Omit all images. Write out the rest of the material exactly.

/---

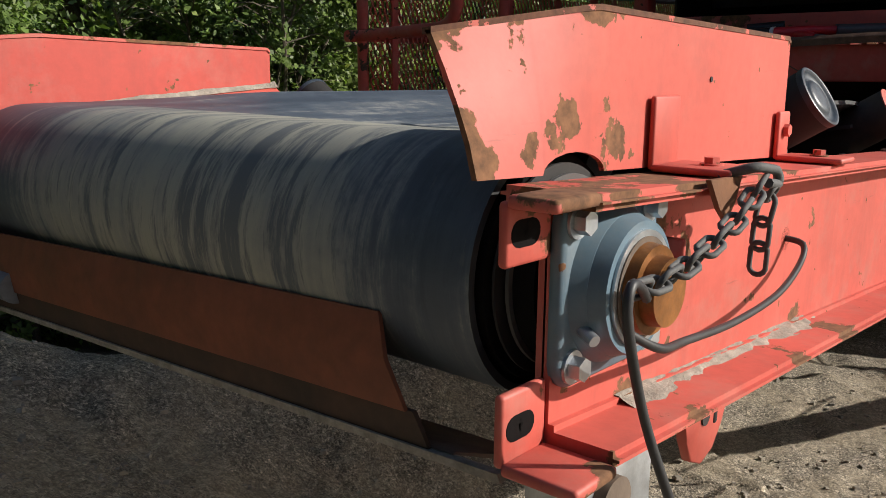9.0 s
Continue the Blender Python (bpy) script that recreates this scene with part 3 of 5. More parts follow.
def belt_length(first):
    """The worn belt. The first length goes round the drum and over the troughing rollers; the second lies lower beyond its end."""
    t, ny, r = 0.0085, 36, DRUM_R + 0.004
    rows = []

    def edge_in(x):
        k = min(1.0, max(0.0, (x - 0.02) / 0.55))
        return k * k * (3 - 2 * k)

    def place(x, s):
        k = edge_in(x)
        half = 0.584 - 0.086 * k
        e = max(0.0, abs(s) - 0.53) / 0.47
        z = 1.5 + r - 0.012 * min(1, x) - 0.045 * k + 0.075 * k * e ** 1.15
        z += 0.003 * math.sin(x * 5 + s * 2.2)
        return (x, MID + half * s, z)
    ss = [2 * j / ny - 1 for j in range(ny + 1)]
    if first:
        for i in range(30):
            a = math.radians(292 - i * 200 / 29)
            rows.append([(r * math.cos(a), MID + 0.584 * s, 1.5 + r * math.sin(a)) for s in ss])
        n = 44
        for i in range(n):
            u = (i + 1) / n
            row = []
            for s in ss:
                end = float(np.interp(s, (-1, -0.7, -0.18, 0.5, 0.85, 1), (1.42, 1.60, 1.75, 1.68, 1.71, 1.84)))
                x, y, z = place(0.02 + (end - 0.02) * u, s)
                if u > 0.9:
                    z -= 0.018 * (u - 0.9) / 0.1 * (1 - 0.5 * abs(s))
                row.append((x, y, z))
            rows.append(row)
    else:
        for i in range(56):
            x = 1.30 + 0.045 * i
            row = []
            for s in ss:
                px, py, pz = place(x, s)
                q = min(1.0, max(0.0, (x - 1.42) / 0.25))
                pz = 1.552 - 0.004 * (x - 1.4) + 0.030 * abs(s) ** 3
                if s < -0.3:
                    pz += q * 0.035 * math.sin((x - 1.45) * 8.0) * (-s - 0.3) ** 1.2 + 0.012
                row.append((x, py, pz))
            rows.append(row)
    bm = bmesh.new()
    grid = [[bm.verts.new(p) for p in row] for row in rows]
    for a, b in zip(grid, grid[1:]):
        for j in range(ny):
            bm.faces.new((a[j], a[j + 1], b[j + 1], b[j]))
    bmesh.ops.recalc_face_normals(bm, faces=bm.faces)
    bmesh.ops.solidify(bm, geom=list(bm.faces), thickness=t)
    for face in bm.faces:
        face.normal_update()
        if abs(face.normal.y) > 0.72:
            face.material_index = 1
    return bm


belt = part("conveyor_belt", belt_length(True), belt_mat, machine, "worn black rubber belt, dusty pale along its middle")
belt.data.materials.append(rubber)
belt2 = part("conveyor_belt", belt_length(False), painted("dark_rubber_belt", (0.075, 0.076, 0.080), rust_at=0.60, rough=0.6, dust=0.3, scale=3.5, rust=(0.12, 0.095, 0.07)), machine, "darker second length of belt under the deck")
belt2.data.materials.append(rubber)
part("return_belt", box((0.0, 0.20, 1.365), (4.6, mir(0.20), 1.375), 0.0), rubber, machine)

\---

Correct response:
9.0 s
Continue the Blender Python (bpy) script that recreates this scene with part 3 of 5. More parts follow.
def belt_length(first):
    """The worn belt. The first length goes round the drum and over the troughing rollers; the second lies lower beyond its end."""
    t, ny, r = 0.0085, 36, DRUM_R + 0.004
    rows = []

    def edge_in(x):
        k = min(1.0, max(0.0, (x - 0.02) / 0.55))
        return k * k * (3 - 2 * k)

    def place(x, s):
        k = edge_in(x)
        half = 0.584 - 0.086 * k
        e = max(0.0, abs(s) - 0.53) / 0.47
        z = 1.5 + r - 0.012 * min(1, x) - 0.045 * k + 0.075 * k * e ** 1.15
        z += 0.003 * math.sin(x * 5 + s * 2.2)
        return (x, MID + half * s, z)
    ss = [2 * j / ny - 1 for j in range(ny + 1)]
    if first:
        for i in range(30):
            a = math.radians(292 - i * 200 / 29)
            rows.append([(r * math.cos(a), MID + 0.584 * s, 1.5 + r * math.sin(a)) for s in ss])
        n = 44
        for i in range(n):
            u = (i + 1) / n
            row = []
            for s in ss:
                end = float(np.interp(s, (-1, -0.7, -0.18, 0.5, 0.85, 1), (1.42, 1.60, 1.75, 1.68, 1.71, 1.84)))
                x, y, z = place(0.02 + (end - 0.02) * u, s)
                if u > 0.9:
                    z -= 0.018 * (u - 0.9) / 0.1 * (1 - 0.5 * abs(s))
                row.append((x, y, z))
            rows.append(row)
    else:
        for i in range(56):
            x = 1.30 + 0.045 * i
            row = []
            for s in ss:
                px, py, pz = place(x, s)
                q = min(1.0, max(0.0, (x - 1.42) / 0.25))
                pz = 1.552 - 0.004 * (x - 1.4) + 0.030 * abs(s) ** 3
                if s < -0.3:
                    pz += q * 0.035 * math.sin((x - 1.45) * 8.0) * (-s - 0.3) ** 1.2 + 0.012
                row.append((x, py, pz))
            rows.append(row)
    bm = bmesh.new()
    grid = [[bm.verts.new(p) for p in row] for row in rows]
    for a, b in zip(grid, grid[1:]):
        for j in range(ny):
            bm.faces.new((a[j], a[j + 1], b[j + 1], b[j]))
    bmesh.ops.recalc_face_normals(bm, faces=bm.faces)
    bmesh.ops.solidify(bm, geom=list(bm.faces), thickness=t)
    for face in bm.faces:
        face.normal_update()
        if abs(face.normal.y) > 0.72:
            face.material_index = 1
    return bm


belt = part("conveyor_belt", belt_length(True), belt_mat, machine, "worn black rubber belt, dusty pale along its middle")
belt.data.materials.append(rubber)
belt2 = part("conveyor_belt", belt_length(False), painted("dark_rubber_belt", (0.075, 0.076, 0.080), rust_at=0.60, rough=0.6, dust=0.3, scale=3.5, rust=(0.12, 0.095, 0.07)), machine, "darker second length of belt under the deck")
belt2.data.materials.append(rubber)
part("return_belt", box((0.0, 0.20, 1.365), (4.6, mir(0.20), 1.375), 0.0), rubber, machine)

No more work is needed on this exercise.